Потом это прошло. Потом стало ясно, что за пределами анекдота может быть лишь следующий анекдот, а за одной историей — другая, желательно не менее законченная. Возможно, избавление от этой детской дотошности произошло потому, что хронологически почти совпало с известием (а это было именно известие, — шестилетнему тогда автору сообщил об этом его дед на дачной прогулке, — а он возьми и поверь) о том, что все, рано или поздно, умрут, и даже, как это ни прискорбно, он — шестилетний слушатель. Надо сказать, что дед вскоре добросовестно подтвердил сказанное собственным уходом, — как тут было не поверить? После этого происшествия «истории с продолжением» отчасти потеряли свою актуальность. А желание взглянуть за границы повествования отзывались легким, но вполне отчетливым испугом: стоит ли? Зачем лезть в ту область, где последняя фраза рифмуется с сообщением любимого и покойного родственника, конец текста с дедовой фотографией с черно-красной лентой. Все это не так темно, как может показаться на первый взгляд. Позднее автор имел неоднократную возможность проверить, что возвращение к уже отработанным сюжетам жизни не приносит ничего, кроме разочарований и скуки. Истории, книги и жизни желательно заканчивать вовремя, то есть в точке наивысшего к ним внимания и интереса. Нелеп тот рассказчик, что продолжает тянуть свою повесть, когда вокруг уже начались осыпи — переглядки, потом смешки, — кто-то уже вышел в другую комнату. Грустна жизнь, перешедшая пределы собственной судьбы.

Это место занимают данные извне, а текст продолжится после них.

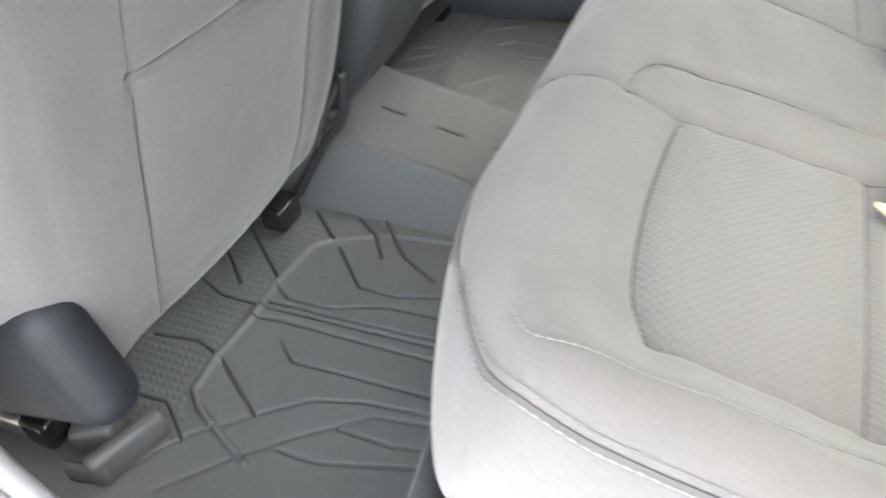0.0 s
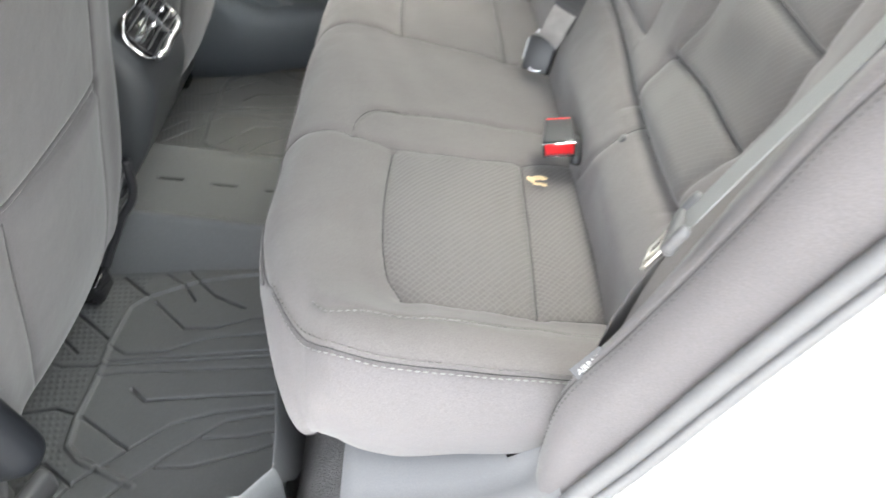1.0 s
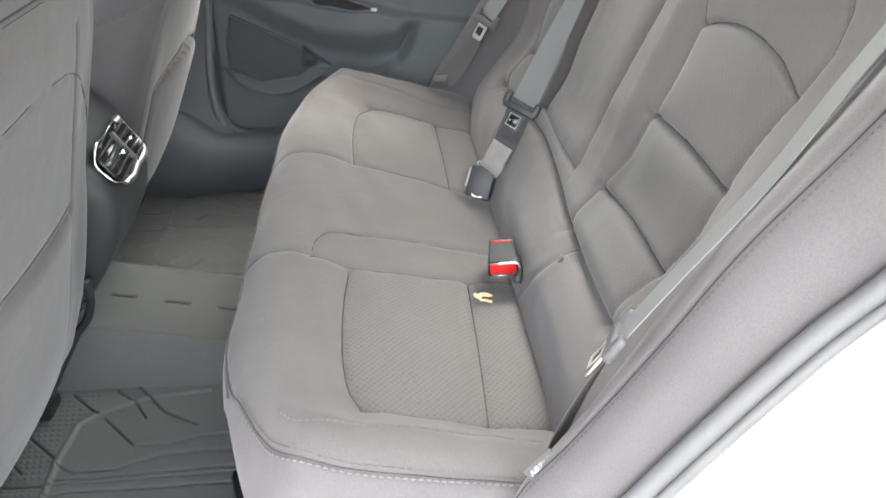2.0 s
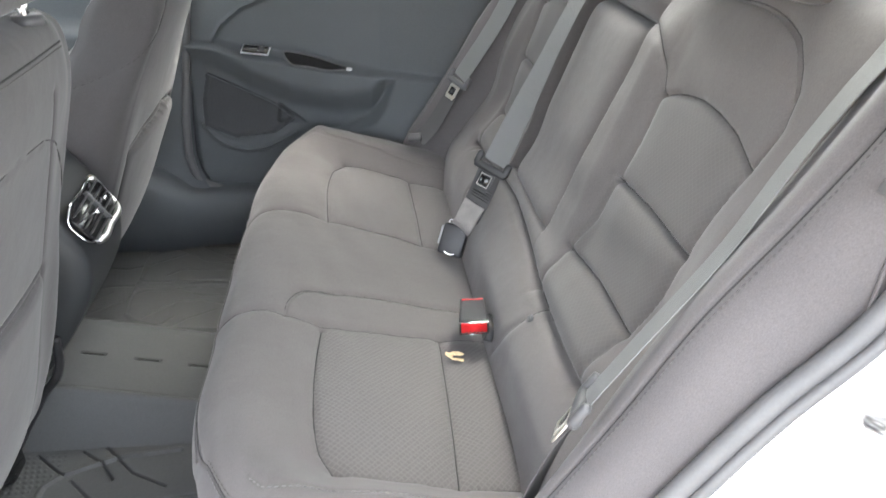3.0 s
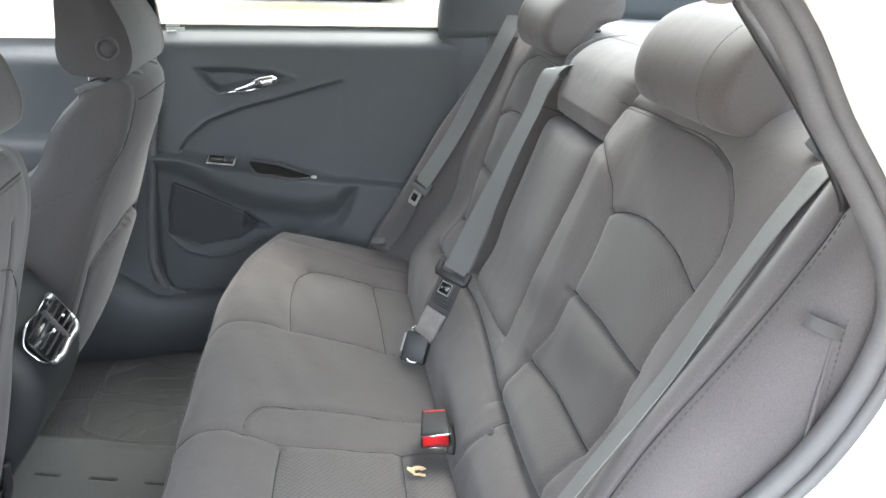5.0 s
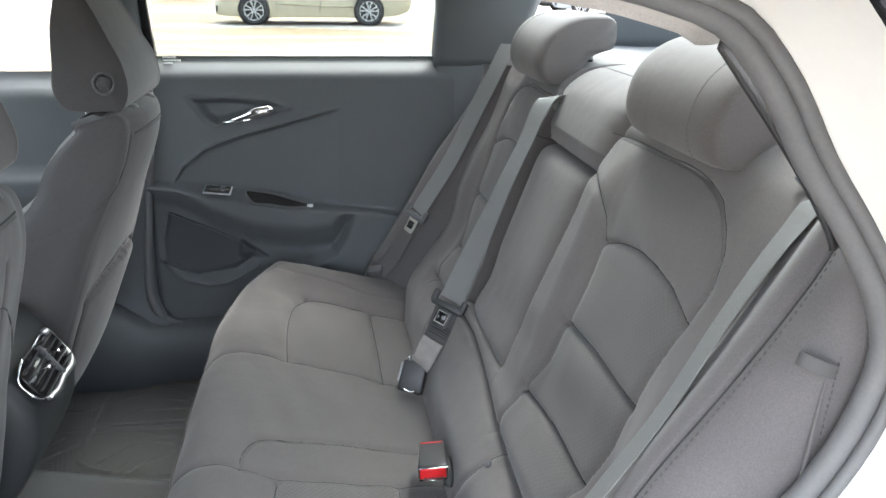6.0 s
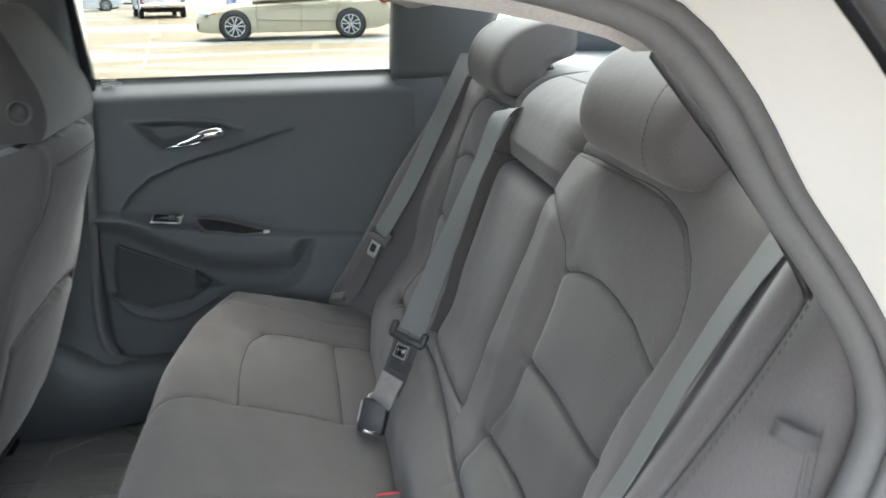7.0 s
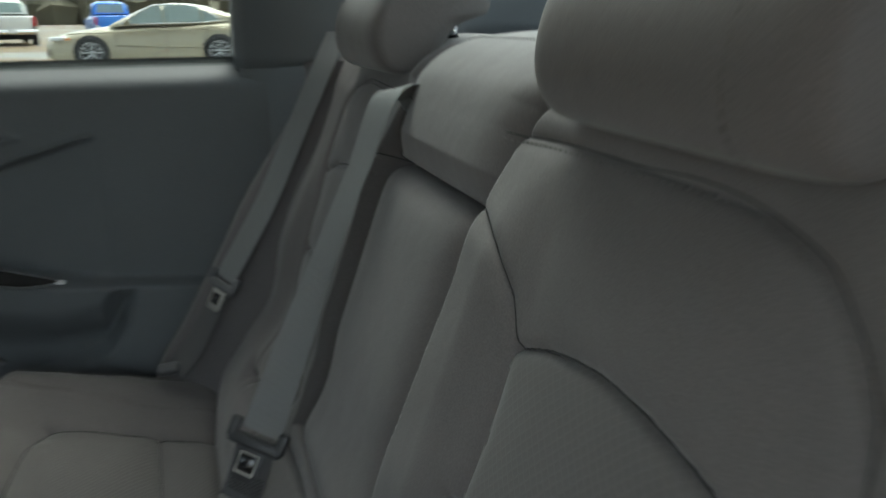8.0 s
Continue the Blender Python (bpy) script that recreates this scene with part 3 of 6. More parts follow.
def cushion_push(U, V):
    h = np.zeros(U.shape)
    for mirror in (lambda q: q, other):
        h += gully(U, V, mirror(FRONT), 0.007, 0.0075)
        h += gully(U, V, mirror(SIDE), 0.0045, 0.005)
        h += gully(U, V, mirror(BACK), 0.006, 0.006)
        h += -0.0014 * np.exp(-(near_line(U, V, mirror(SEAM_A)) / 0.0028) ** 2)
        h += -0.0018 * np.exp(-(near_line(U, V, mirror(SEAM_B)) / 0.003) ** 2)
        h += gully(U, V, mirror(SPLIT), 0.0022, 0.005)
    h += gully(U, V, ARC, 0.0025, 0.004)
    # soft crowns between the seams
    h += 0.008 * np.sin(np.clip((np.abs(V) - 0.18) / 0.28, 0, 1) * math.pi) * smoothstep(-0.0, 0.05, U) * smoothstep(0.185, 0.13, U)
    h += 0.006 * np.sin(np.clip((np.abs(V) - 0.18) / 0.28, 0, 1) * math.pi) * smoothstep(0.18, 0.22, U) * smoothstep(0.29, 0.24, U)
    h += 0.003 * np.cos(np.clip(V / 0.17, -1, 1) * math.pi / 2) * smoothstep(-0.25, -0.05, U)
    # slight wrinkles
    h += 0.0012 * np.sin(V * 31 + 3 * np.sin(U * 19)) * np.sin(U * 43 + 1.3)
    return h


bench = thing("rear_bench", "dark grey cloth rear bench cushion with embossed inserts", "car seat")
cushion = Skin(cushion_base, cushion_push)
us = np.unique(np.r_[np.linspace(-0.32, -0.20, 20), np.linspace(-0.20, 0.34, 190)])
vs = np.unique(np.r_[np.linspace(-0.66, -0.44, 80), np.linspace(-0.44, 0.44, 260), np.linspace(0.44, 0.66, 80)])
NEAR_INSERT = FRONT + [(0.177, -0.463), (0.184, -0.160), (0.10, -0.172)]
NEAR_REAR = [(0.177, -0.463), (0.34, -0.44), (0.34, -0.13), (0.205, -0.155), (0.184, -0.160)]


def cushion_region(U, V):
    r = np.zeros(U.shape, dtype=int)
    r[inside(U, V, NEAR_INSERT)] = 1
    r[inside(U, V, other(NEAR_INSERT))] = 2
    r[inside(U, V, NEAR_REAR)] = 3
    r[inside(U, V, other(NEAR_REAR))] = 4
    mid = (np.abs(V) < np.interp(U, [q[0] for q in SPLIT], [-q[1] for q in SPLIT]))
    r[mid] = 5
    side = np.abs(V) > np.interp(U, [q[0] for q in SEAM_B], [-q[1] for q in SEAM_B])
    r[side & (V < 0) & (U > -0.165)] = 6
    r[side & (V > 0) & (U > -0.165)] = 8
    r[(U <= -0.165) & ~mid] = 7
    r[(r == 0) & (V > 0)] = 9
    r[(r == 7) & (V > 0)] = 10
    return r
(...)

Обо всем этом можно было бы лишний раз и не говорить, если б на свете существовало достаточное количество идеально законченных жизней. К сожалению или к счастью, мы имеем дело с куда большим количеством вполне законченных книг.
За типографской точкой сплошь и рядом следует запятая расширенных комментариев, сносок, старческого брюзжания и раздражения — всего того, что часто сопровождает выпуск книжки, населенной еще недавно действовавшими (а в некоторых случаях и продолжающими действовать) персонажами. Финальная фраза далеко не всегда совпадает с последним вздохом. Тут ничего не поделаешь (точнее, не попишешь).
А потому еще несколько слов.
Когда-то, казалось, это никуда не уйдет: сиреневая, лиловатая седина, покер, привычное сочетание имен — Вероника, Нина, Ирина, полоса света из комнаты. Я недолго застал все это, очень недолго, воспринимая привычным, неотменимым фоном. Потом этот фон стал, выцветать, лилово-сиреневое вытеснялось серо-защитными тонами времени. Остался лишь субботний маршрут от Тверской — переулками — до Южинского, — никогда не закрываемая дверь на втором этаже.
— Кто это? — в своей полурыдающей тональности спрашивала Раневская отца. Он отвечал.
— Ты один?
— С сыном, Фуфочка.
Сын был стеснителен и неразговорчив. Временами до неучтивости.
— Что тебе подарить на день рождения? — спрашивала его Раневская, приводя в такой ступор, что выход из него оборачивался довольно неуместной говорливостью.
— Что? Да вроде все есть… Вот велосипед…
Зависала ужасная пауза — было видно, как глаза Раневской темнеют, темнеют, гаснут.
— Ну, велосипед, мой милый, я тебе подарить пока не могу.
И как потом хотелось «исправиться», объяснить, почему выговарилась эта велосипедная галиматья.
— Погладьте моего Мальчика, видите, как он смотрит на вас.
Гуляние с лупоглазым, почти совершенно слепым псом Мальчиком на Патриарших. Ряды скамеечных сидельцев — в основном старух, синхронно поворачивавших головы вслед. Одна из них, собравшись С духом, обратилась в такой интересной редакции:
— Извините за скромность, вы Раневская?
— Нет, я зубной врач, — не мешкая ни секунды, ответила Фаина Георгиевна.
— Благодарю, — сказала скромница, но разговор не прекращался. Речь зашла о возрасте. Старушка рассыпалась в сомнительных комплиментах.
— Простите за интерес, сколько вам лет, если это не секрет, конечно?
— Какой ж это секрет, милочка, — вдруг забыв о прежней доходной профессии, возмущенно проговорила Раневская, — об этом знает вся страна!
После этого эскиза с широко популярным «стоматологом» я становился свидетелем еще нескольких чудесных миниатюр, но, понемногу взрослея и отдавая отчет в том, кого именно удалось мне застать в живых, поклялся никогда не писать, не упоминать ни словом про эти семейные фрагменты.
Надеюсь, это единственное не сдержанное мною слово.
Позднее, во Внуково, мне показали и прутовский участок с каким-то отстроенным замком, и музыкальный орешник имени «Фуфы» — самой Раневской уже девять лет как не было в живых.